=== AVAILABLE DATA ===

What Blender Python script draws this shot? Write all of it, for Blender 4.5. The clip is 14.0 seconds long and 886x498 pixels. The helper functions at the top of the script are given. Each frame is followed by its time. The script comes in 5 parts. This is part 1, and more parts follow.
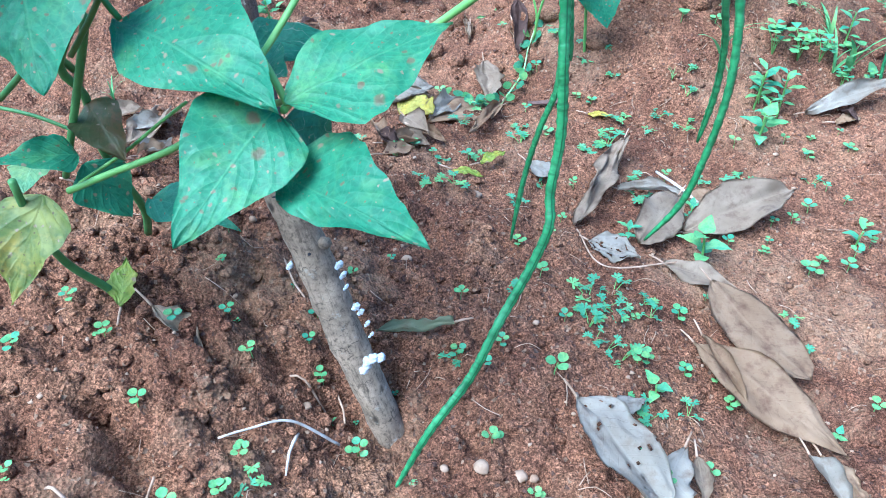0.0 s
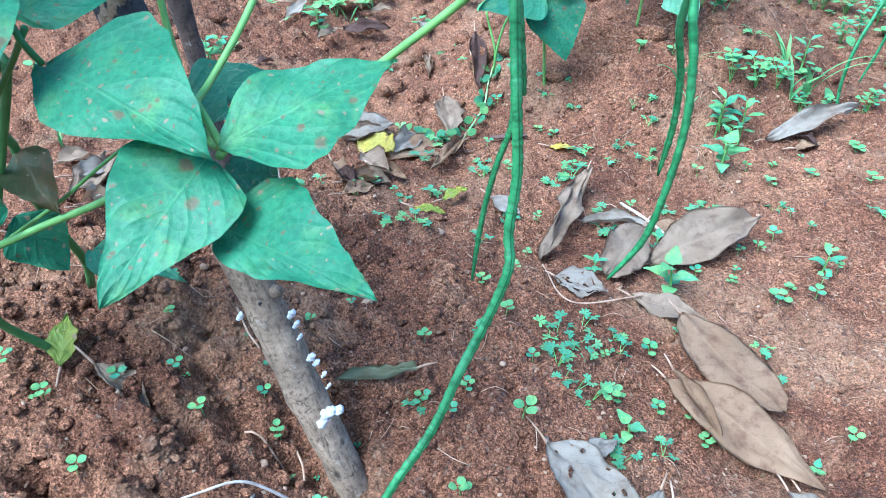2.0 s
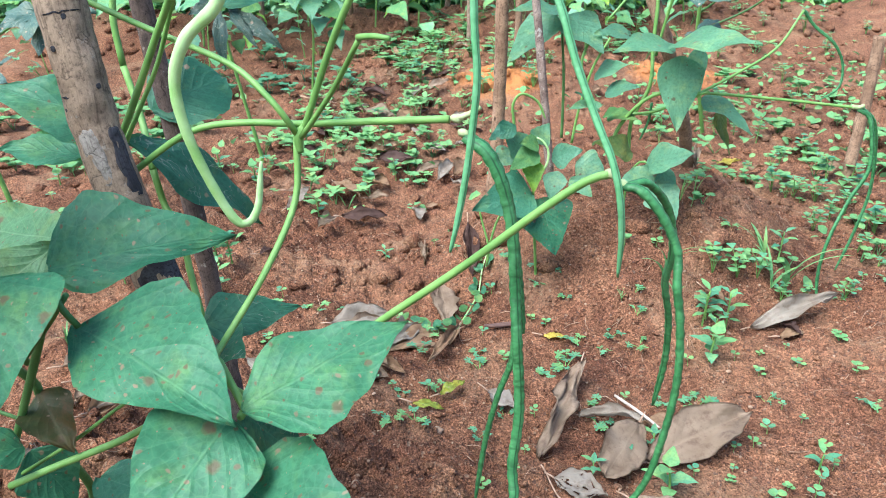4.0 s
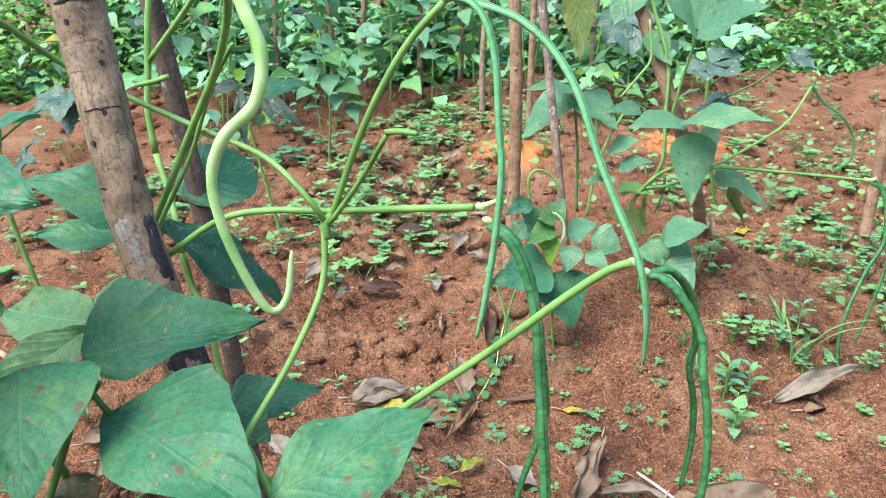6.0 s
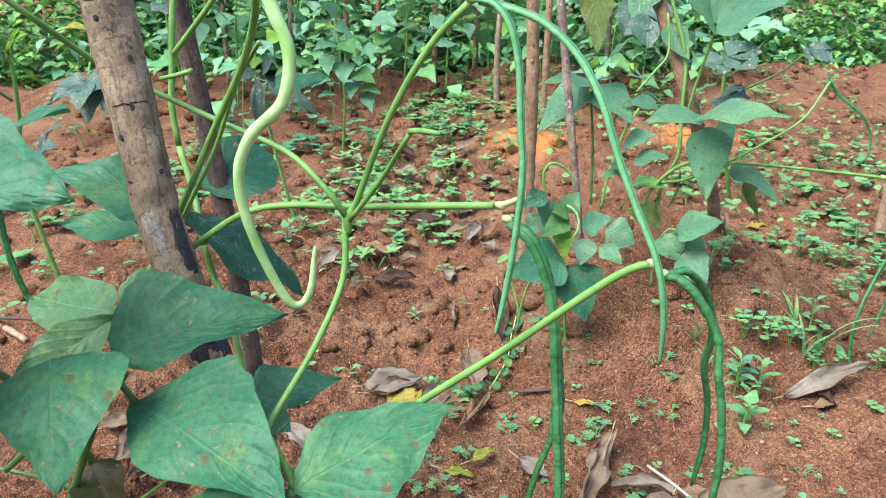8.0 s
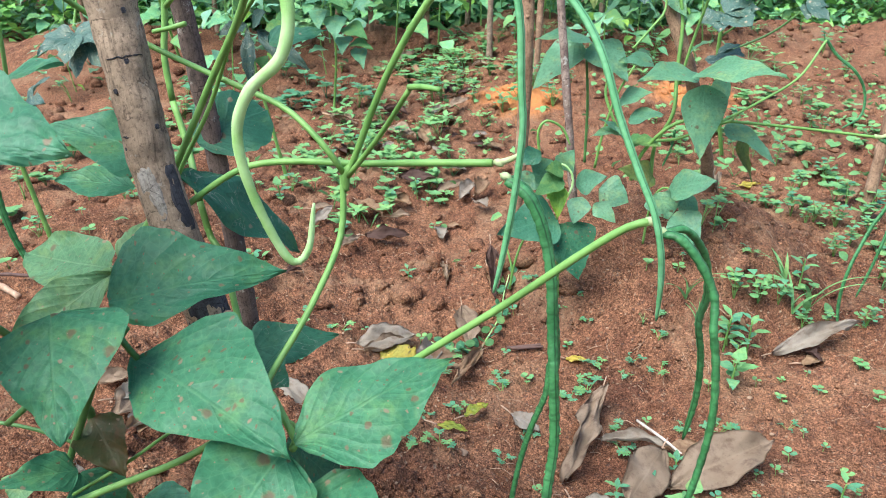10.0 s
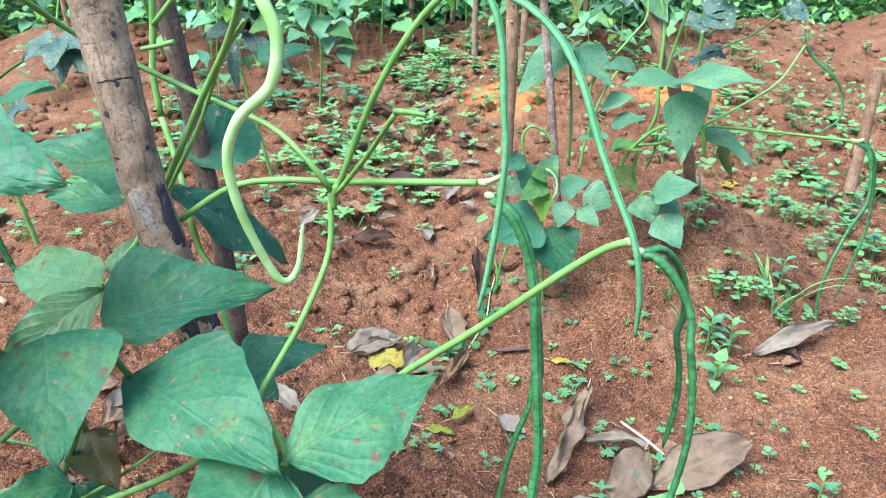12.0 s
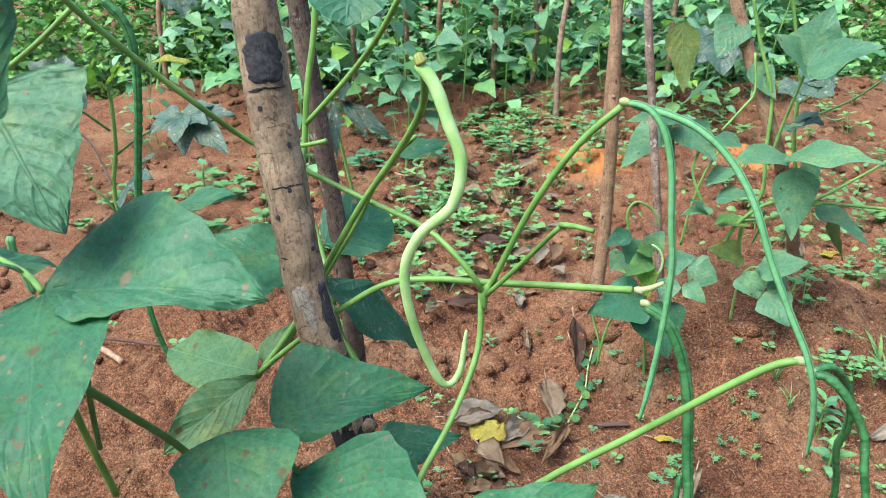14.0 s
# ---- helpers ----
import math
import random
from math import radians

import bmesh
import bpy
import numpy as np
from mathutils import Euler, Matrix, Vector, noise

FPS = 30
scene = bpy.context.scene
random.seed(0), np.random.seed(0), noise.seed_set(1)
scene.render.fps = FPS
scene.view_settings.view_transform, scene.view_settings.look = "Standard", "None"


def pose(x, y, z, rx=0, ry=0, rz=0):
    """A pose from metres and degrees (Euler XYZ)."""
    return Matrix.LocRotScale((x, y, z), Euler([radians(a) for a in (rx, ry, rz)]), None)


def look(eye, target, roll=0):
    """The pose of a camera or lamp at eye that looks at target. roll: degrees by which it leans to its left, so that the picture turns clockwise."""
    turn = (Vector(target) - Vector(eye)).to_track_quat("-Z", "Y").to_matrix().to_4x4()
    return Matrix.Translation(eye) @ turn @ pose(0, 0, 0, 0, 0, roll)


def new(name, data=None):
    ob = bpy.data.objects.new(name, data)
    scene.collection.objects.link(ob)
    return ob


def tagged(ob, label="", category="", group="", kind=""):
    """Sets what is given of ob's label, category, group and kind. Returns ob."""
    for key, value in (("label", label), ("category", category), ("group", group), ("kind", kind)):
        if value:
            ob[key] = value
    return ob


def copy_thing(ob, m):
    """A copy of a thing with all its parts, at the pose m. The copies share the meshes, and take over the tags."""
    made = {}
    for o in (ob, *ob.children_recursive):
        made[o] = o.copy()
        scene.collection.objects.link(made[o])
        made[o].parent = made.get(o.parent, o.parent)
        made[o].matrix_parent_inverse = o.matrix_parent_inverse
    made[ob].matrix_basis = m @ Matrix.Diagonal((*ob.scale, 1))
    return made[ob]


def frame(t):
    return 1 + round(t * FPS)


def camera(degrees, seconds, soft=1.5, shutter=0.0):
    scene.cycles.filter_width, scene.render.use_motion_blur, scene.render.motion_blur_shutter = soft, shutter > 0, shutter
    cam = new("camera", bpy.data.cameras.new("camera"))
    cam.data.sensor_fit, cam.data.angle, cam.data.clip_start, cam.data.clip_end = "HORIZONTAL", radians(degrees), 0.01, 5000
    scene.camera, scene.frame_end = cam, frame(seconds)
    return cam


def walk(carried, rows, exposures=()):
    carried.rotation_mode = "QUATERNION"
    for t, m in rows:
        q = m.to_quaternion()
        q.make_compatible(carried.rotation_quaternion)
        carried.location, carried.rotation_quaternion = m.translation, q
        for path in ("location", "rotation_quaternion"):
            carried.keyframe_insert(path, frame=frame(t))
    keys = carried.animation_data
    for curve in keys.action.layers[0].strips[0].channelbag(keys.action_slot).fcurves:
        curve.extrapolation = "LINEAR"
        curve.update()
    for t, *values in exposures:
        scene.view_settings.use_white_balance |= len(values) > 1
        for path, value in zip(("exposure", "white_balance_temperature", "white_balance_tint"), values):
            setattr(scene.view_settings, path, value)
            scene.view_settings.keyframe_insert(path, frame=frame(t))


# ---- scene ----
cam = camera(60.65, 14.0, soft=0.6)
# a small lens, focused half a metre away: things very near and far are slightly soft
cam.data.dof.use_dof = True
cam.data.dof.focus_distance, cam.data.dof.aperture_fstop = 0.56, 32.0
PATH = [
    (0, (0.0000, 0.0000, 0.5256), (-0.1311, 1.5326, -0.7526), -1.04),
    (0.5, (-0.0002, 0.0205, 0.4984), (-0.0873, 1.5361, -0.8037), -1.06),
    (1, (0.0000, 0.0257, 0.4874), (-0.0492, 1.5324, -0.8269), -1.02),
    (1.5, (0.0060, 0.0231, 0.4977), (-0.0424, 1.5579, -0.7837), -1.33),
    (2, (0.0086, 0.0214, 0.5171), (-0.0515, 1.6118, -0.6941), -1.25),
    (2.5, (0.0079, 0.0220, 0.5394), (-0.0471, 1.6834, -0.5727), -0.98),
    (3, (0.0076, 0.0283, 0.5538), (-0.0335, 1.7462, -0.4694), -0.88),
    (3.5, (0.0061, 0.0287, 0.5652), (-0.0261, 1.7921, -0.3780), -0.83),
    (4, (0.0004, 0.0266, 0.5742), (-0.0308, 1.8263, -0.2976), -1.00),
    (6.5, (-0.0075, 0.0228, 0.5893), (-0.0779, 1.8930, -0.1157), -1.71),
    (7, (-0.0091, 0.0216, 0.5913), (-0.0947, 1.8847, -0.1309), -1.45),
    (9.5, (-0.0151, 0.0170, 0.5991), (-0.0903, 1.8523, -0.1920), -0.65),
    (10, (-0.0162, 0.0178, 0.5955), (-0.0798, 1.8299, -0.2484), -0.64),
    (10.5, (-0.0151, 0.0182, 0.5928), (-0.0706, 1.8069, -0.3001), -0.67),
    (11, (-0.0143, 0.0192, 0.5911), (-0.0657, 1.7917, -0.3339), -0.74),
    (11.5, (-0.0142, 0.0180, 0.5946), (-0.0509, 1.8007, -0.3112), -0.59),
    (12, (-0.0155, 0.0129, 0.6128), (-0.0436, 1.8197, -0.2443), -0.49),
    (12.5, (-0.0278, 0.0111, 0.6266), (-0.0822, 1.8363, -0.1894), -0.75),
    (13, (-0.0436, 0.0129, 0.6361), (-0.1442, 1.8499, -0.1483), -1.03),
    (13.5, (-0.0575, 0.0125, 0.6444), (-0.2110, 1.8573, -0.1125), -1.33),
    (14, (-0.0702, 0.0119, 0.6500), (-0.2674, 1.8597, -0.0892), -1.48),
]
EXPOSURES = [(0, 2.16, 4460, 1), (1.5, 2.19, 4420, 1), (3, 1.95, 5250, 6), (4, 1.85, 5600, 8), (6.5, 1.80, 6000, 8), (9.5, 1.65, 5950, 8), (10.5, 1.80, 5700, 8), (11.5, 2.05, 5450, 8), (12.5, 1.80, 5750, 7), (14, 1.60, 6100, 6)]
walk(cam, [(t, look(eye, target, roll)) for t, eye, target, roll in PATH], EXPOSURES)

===

Scan the material for lines with the word "group", and copy each line you find.

def tagged(ob, label="", category="", group="", kind=""):
    """Sets what is given of ob's label, category, group and kind. Returns ob."""
    for key, value in (("label", label), ("category", category), ("group", group), ("kind", kind)):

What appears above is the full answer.